L’IA n’implique pas nécessairement des investissements complémentaires.

Enfin, il est à noter qu’entamer une démarche IA n’implique pas nécessairement de modifier une ligne existante ou d’y ajouter de nouveaux équipements que ce soit pour capter de nouvelles données ou remplacer un processus manuel (l’IA peut aussi aider à optimiser un processus manuel). Vous ressentirez peut-être la nécessité de tels ajustements dans une seconde phase, pour aller encore plus loin mais alors, vous vous sentirez beaucoup plus sereins car votre premier projet IA sera déjà derrière vous avec, espérons-le, les résultats positifs initialement escomptés.

Frédéric Antérion
frederic.anterion@brainnov.fr
https://www.linkedin.com/in/frederic-anterion/

 

 

Télécharger la Lettre de XMP-Consult n°8 (juin 2020) en .PDF

  

 

[1] Luc Julia  : »L’Intelligence artificielle n’existe pas » chez First Edition (janvier 2019). Il est aujourd’hui vice-président innovation de Samsung monde et directeur de son laboratoire d’IA récemment créé sur Paris.

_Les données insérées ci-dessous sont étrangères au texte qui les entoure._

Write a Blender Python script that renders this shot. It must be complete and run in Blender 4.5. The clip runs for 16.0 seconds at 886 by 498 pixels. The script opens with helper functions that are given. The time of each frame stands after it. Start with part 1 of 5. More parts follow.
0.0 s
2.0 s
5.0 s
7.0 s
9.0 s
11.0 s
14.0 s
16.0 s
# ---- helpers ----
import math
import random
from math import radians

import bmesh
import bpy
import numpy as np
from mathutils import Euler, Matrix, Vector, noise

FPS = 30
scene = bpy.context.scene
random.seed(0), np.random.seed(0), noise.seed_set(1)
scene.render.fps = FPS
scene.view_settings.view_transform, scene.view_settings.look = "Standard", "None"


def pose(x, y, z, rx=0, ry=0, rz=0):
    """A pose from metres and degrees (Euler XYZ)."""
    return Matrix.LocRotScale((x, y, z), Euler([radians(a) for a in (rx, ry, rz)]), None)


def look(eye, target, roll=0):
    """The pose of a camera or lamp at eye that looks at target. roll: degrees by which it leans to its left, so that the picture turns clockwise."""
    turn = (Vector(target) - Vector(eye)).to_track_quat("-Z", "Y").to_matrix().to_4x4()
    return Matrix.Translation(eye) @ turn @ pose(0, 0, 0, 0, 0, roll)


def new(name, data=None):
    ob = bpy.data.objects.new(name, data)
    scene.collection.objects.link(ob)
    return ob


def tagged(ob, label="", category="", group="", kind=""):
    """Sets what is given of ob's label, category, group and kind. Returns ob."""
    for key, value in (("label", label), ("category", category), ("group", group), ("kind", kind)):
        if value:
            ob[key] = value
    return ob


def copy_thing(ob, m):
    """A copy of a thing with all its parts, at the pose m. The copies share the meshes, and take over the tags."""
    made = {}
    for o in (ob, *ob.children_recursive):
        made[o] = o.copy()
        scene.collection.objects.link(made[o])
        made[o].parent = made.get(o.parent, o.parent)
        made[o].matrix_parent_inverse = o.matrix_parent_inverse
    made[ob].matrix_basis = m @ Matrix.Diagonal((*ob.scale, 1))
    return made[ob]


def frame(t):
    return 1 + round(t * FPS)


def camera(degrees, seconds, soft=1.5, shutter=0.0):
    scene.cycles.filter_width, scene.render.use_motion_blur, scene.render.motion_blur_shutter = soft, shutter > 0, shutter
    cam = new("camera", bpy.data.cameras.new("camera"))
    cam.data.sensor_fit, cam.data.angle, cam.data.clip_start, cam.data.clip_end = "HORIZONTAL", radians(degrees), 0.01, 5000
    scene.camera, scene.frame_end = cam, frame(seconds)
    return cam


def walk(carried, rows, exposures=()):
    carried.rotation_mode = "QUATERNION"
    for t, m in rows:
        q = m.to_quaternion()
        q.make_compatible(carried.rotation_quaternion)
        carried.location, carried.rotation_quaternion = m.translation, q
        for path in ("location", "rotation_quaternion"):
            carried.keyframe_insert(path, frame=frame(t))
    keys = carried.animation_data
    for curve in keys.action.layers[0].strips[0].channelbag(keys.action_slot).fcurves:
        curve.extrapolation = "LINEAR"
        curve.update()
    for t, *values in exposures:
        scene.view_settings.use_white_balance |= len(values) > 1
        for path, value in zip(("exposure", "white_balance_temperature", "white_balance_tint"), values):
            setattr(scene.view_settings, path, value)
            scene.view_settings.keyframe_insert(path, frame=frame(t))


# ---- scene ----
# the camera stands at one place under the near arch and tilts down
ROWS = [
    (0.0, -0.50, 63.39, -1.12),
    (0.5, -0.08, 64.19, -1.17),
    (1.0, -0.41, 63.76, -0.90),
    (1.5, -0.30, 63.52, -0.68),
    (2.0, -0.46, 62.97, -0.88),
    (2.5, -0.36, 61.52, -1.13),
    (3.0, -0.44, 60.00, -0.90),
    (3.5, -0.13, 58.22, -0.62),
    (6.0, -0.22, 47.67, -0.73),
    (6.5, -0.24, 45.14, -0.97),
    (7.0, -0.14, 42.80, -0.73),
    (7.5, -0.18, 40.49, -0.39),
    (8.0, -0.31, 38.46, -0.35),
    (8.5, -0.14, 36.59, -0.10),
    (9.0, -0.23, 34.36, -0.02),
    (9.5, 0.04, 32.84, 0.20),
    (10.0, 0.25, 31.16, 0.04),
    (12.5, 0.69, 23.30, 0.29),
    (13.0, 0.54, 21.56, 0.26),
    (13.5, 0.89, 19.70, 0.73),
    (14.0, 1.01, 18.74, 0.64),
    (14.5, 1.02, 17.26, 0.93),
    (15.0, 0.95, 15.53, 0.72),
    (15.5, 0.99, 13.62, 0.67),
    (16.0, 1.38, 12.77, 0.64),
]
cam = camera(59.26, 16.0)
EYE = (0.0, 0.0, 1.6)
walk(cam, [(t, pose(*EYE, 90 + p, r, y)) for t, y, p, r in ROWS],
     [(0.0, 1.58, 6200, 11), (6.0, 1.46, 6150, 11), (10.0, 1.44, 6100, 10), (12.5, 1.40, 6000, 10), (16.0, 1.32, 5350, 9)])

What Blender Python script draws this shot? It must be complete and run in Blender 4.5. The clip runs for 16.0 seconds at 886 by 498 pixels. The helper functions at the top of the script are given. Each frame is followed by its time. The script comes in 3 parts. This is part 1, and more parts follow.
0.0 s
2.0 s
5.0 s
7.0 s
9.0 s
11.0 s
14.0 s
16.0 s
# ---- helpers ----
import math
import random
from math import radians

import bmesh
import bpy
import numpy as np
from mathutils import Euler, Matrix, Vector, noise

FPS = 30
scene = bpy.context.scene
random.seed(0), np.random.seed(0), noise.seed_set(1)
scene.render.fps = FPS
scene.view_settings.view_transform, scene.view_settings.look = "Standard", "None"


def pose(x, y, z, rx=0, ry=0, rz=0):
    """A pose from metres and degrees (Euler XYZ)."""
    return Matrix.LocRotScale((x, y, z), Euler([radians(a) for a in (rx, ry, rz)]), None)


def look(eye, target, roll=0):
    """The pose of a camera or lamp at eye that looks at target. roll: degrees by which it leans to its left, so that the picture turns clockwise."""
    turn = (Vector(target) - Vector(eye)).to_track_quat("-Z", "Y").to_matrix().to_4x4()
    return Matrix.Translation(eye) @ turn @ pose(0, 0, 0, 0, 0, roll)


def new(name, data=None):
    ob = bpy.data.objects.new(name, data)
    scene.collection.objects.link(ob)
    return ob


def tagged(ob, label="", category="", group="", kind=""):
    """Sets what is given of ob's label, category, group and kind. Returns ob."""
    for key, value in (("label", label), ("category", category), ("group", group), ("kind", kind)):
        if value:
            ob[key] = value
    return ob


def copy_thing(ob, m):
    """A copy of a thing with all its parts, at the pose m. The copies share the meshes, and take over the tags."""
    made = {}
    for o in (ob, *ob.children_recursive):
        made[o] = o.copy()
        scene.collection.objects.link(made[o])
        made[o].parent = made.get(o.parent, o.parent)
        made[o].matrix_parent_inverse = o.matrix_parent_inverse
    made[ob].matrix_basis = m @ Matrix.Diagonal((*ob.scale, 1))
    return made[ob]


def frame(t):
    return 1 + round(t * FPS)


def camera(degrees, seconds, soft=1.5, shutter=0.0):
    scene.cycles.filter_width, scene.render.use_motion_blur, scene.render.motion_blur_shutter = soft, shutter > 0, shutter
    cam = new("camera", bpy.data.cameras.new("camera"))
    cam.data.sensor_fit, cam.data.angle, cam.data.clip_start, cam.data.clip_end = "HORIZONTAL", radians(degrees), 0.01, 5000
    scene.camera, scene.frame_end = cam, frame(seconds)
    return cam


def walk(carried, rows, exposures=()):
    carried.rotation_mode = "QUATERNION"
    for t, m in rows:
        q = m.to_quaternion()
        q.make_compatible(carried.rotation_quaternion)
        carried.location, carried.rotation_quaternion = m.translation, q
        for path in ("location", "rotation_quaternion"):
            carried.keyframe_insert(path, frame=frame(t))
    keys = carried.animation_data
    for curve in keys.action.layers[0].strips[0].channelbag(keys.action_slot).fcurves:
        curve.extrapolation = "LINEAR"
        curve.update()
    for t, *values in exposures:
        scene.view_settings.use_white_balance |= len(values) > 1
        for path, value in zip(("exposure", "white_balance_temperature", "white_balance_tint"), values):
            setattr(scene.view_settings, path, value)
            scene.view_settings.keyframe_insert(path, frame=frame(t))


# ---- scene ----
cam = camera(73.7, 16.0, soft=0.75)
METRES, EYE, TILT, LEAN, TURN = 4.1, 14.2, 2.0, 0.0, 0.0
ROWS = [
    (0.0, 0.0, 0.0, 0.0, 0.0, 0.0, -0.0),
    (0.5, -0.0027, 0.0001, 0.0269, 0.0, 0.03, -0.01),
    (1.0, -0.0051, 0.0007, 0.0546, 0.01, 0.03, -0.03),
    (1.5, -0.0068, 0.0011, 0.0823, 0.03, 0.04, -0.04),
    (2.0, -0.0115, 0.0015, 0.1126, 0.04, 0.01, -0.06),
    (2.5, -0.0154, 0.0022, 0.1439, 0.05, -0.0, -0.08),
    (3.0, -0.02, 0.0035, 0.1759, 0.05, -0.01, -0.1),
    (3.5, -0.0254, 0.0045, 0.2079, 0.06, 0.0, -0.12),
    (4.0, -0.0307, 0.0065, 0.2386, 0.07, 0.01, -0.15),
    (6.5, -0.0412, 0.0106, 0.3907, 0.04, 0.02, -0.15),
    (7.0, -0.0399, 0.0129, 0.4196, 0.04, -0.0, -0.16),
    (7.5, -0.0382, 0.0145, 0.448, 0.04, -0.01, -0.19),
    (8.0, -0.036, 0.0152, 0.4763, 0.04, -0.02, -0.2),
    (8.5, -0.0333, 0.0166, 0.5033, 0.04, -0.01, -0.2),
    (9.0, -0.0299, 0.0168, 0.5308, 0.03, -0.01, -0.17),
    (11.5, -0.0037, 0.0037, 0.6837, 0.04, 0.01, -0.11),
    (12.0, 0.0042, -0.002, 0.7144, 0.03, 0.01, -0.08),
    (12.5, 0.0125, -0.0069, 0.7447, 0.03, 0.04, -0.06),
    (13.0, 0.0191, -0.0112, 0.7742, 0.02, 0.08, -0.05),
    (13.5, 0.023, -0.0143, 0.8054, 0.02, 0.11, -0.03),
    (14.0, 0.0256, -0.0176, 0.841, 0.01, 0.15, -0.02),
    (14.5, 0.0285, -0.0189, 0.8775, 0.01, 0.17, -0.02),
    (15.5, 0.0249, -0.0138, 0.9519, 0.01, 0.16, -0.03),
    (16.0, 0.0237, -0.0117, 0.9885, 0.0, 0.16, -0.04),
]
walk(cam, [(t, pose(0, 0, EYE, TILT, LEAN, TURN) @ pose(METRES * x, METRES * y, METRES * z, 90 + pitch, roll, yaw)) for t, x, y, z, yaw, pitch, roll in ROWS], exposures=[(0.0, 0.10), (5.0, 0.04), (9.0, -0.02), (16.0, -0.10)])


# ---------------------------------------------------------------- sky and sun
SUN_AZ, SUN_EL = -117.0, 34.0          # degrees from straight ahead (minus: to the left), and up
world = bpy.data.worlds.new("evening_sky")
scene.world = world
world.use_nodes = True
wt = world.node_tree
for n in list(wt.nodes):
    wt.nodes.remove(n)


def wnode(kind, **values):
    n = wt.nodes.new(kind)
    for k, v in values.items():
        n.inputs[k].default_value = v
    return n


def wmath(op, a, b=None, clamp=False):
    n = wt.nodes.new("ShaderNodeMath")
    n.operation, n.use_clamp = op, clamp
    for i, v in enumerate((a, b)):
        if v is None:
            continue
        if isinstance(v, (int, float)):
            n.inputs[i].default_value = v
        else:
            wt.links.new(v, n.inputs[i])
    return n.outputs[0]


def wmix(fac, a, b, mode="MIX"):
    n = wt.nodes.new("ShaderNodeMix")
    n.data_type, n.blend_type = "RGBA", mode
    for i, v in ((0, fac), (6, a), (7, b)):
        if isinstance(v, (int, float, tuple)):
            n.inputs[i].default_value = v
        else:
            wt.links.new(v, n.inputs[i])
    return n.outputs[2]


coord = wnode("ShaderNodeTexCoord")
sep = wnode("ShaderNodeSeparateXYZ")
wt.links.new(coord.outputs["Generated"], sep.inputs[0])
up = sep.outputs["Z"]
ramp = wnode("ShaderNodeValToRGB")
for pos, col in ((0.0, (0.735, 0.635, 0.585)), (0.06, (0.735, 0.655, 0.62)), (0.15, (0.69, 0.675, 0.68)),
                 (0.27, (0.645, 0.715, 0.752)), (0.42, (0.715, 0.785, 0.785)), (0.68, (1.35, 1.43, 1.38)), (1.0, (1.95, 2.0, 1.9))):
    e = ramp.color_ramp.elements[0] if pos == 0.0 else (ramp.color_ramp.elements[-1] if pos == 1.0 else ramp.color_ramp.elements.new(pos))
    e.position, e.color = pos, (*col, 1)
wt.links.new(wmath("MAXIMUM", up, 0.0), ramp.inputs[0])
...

[2] SWOT = Strengths / Weaknesses / Opportunities / Threats

[3] Pour dépasser le caractère terre-à-terre de cet article qui se veut pragmatique et s’évader vers des potentialités d’une IA surpuissante dépassant les humains, lisez par exemple « La vie 3.0 – Être humain à l’ère de l’intelligence artificielle » de Max Tegmark (professeur de physique au MIT et président du Future of Life Institute) chez Dunod (Mai 2018). Sans garantie sur la probabilité de réalisation de ses prédictions mais l’exercice permet de réfléchir en profondeur.